We reject Dover's contention the notice requirements of N.J.S.A. 2A:18-61.1e apply only to return of property for tenancy use, not "personal occupancy by a new owner." Not only is the term "residential use" not so limited, but N.J.S.A. 2A:18-61.1a, setting forth the legislative findings and intent for the enactment of N.J.S.A. 2A:18-61.1e, specifically refers to a finding that "[a]cute State and local shortages of supply and high levels of demand for residential dwellings have motivated removal of blameless tenants in order to directly or indirectly profit from conversion to higher income rental or ownership interest residential use." (Emphasis added). This is an explicit recognition by the Legislature that residential use encompasses both a rental interest and a fee simple interest.

We also reject Dover's contention that even if it should have notified plaintiffs of its intention not to convert the property, it matters not because it could have evicted plaintiffs

[257 NJSuper Page 505]

pursuant to N.J.S.A. 2A:18-61.1l(3). Eviction pursuant to that subsection is permitted where the owner "seeks to personally occupy a unit, or has contracted to sell the residential unit to a buyer who wishes to personally occupy it and the contract for sale calls for the unit to be vacant at the time of closing . . . ." Dover did not seek to personally occupy the house and at the time it gave plaintiffs the statutory notice to quit, it did not have a contract to sell to the Mays providing for the 0 vacating of the premises upon closing.

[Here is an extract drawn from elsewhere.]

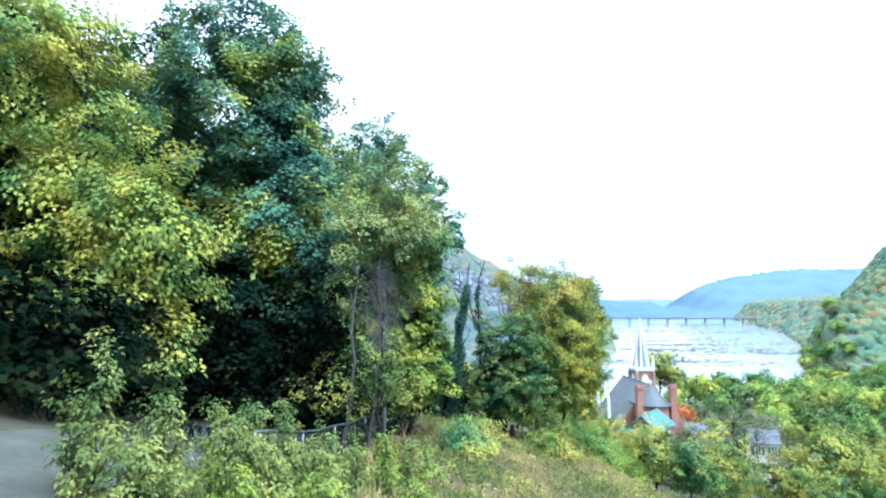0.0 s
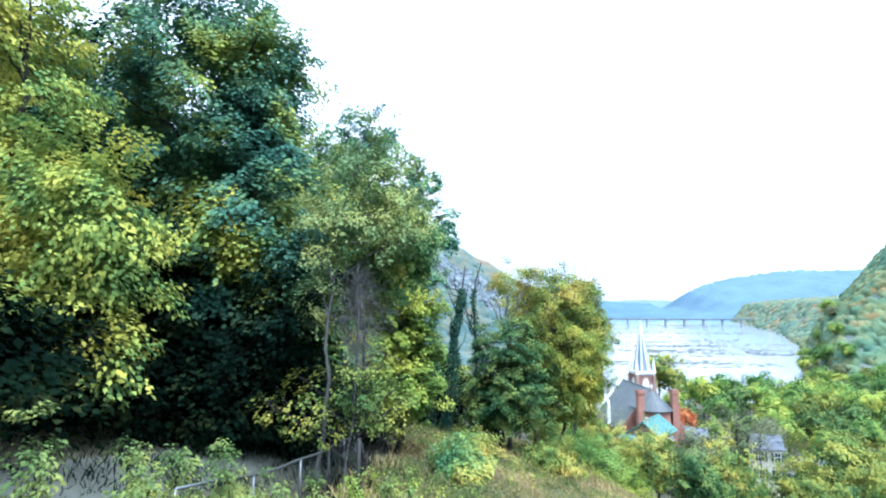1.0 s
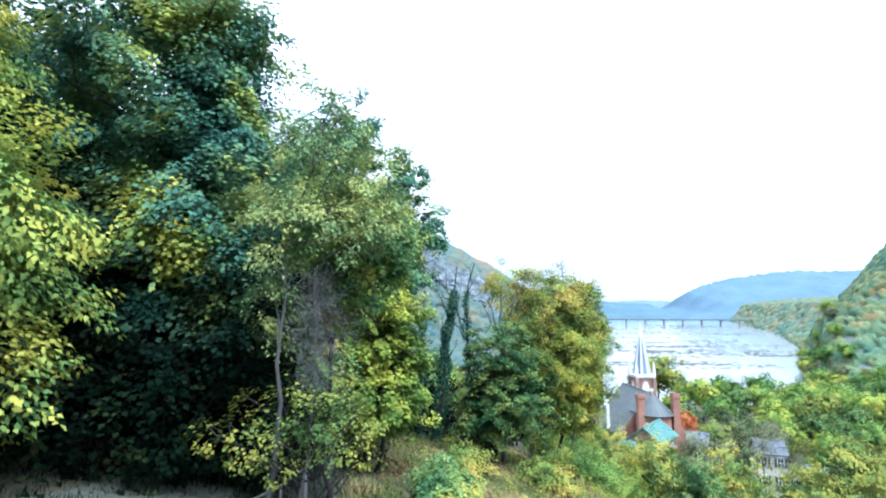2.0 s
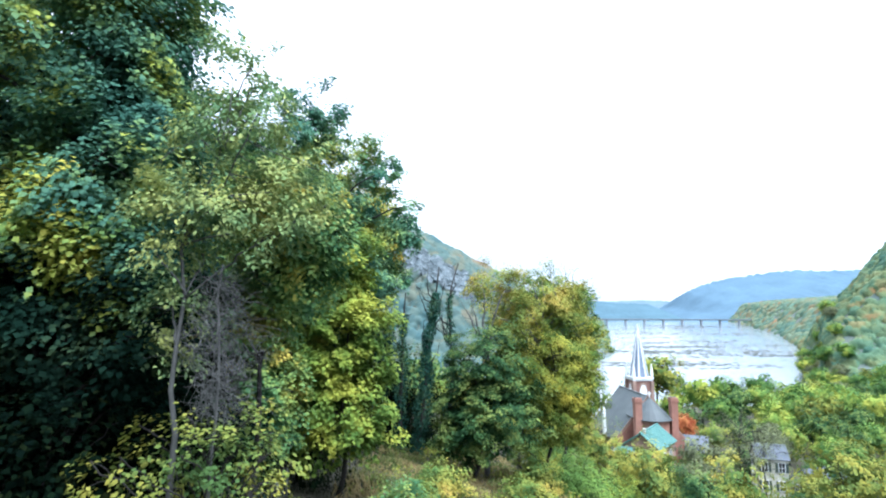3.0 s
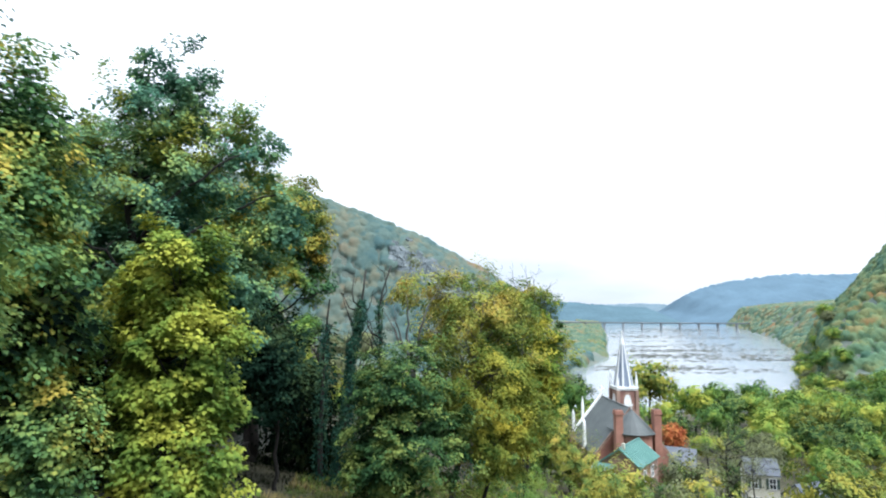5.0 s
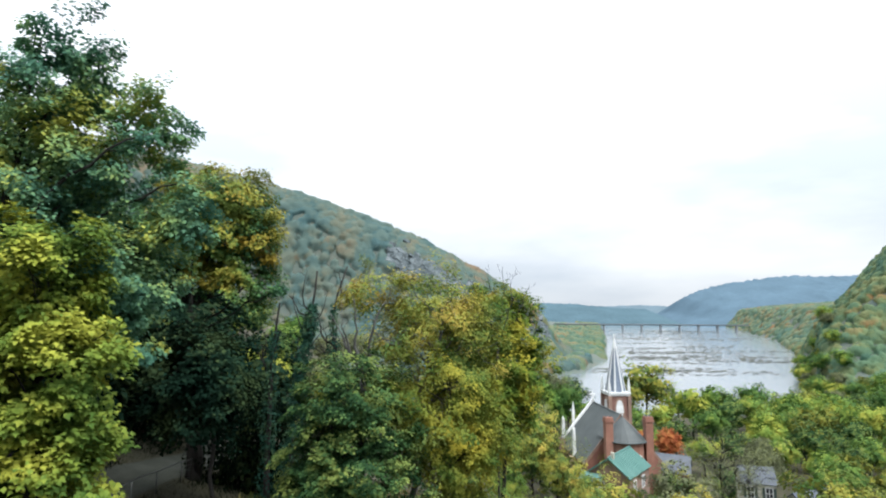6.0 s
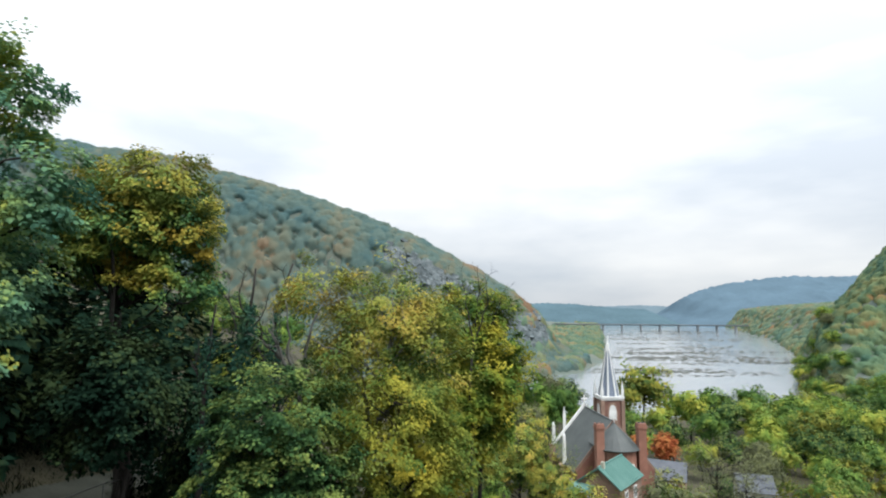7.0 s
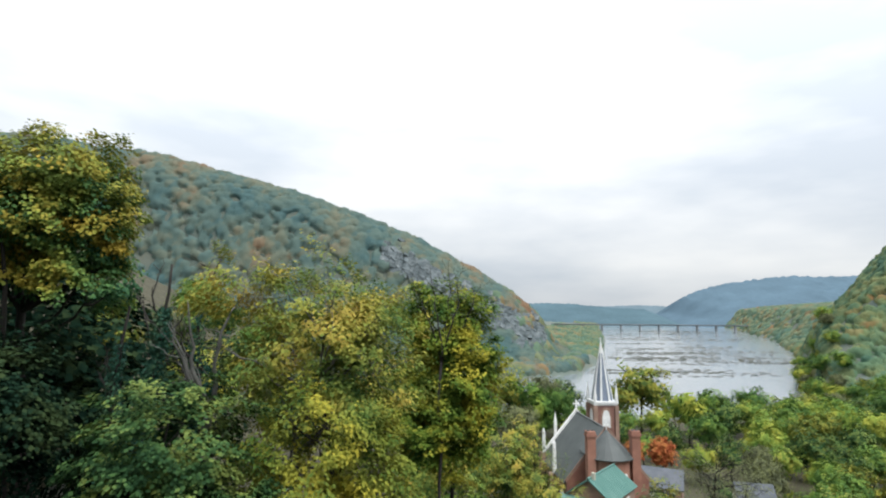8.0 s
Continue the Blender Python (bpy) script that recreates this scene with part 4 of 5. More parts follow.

As recognized by the Legislature, housing shortages in the State have led to "unfortunate attempts to displace tenants employing pretexts, stratagems or means other than those provided pursuant to the intent of State eviction laws designated to fairly balance and protect rights of tenants and landlords." N.J.S.A. 2A:18-61.1a(b). It is in the "public interest of the State to maintain for citizens the broadest protections available under State eviction laws to avoid such displacement and resultant loss of affordable housing . . . ." N.J.S.A. 2A:18-61.1a(d). The protection afforded by N.J.S.A. 2A:18-61.1e responds in part to these concerns. To be sure, there is no evidence of any bad faith on the part of Dover here. But even so, we think nothing short of strict compliance is required.

Reversed and remanded for further proceedings consistent with this opinion.


Reversed and remanded for further proceedings consistent with this opinion.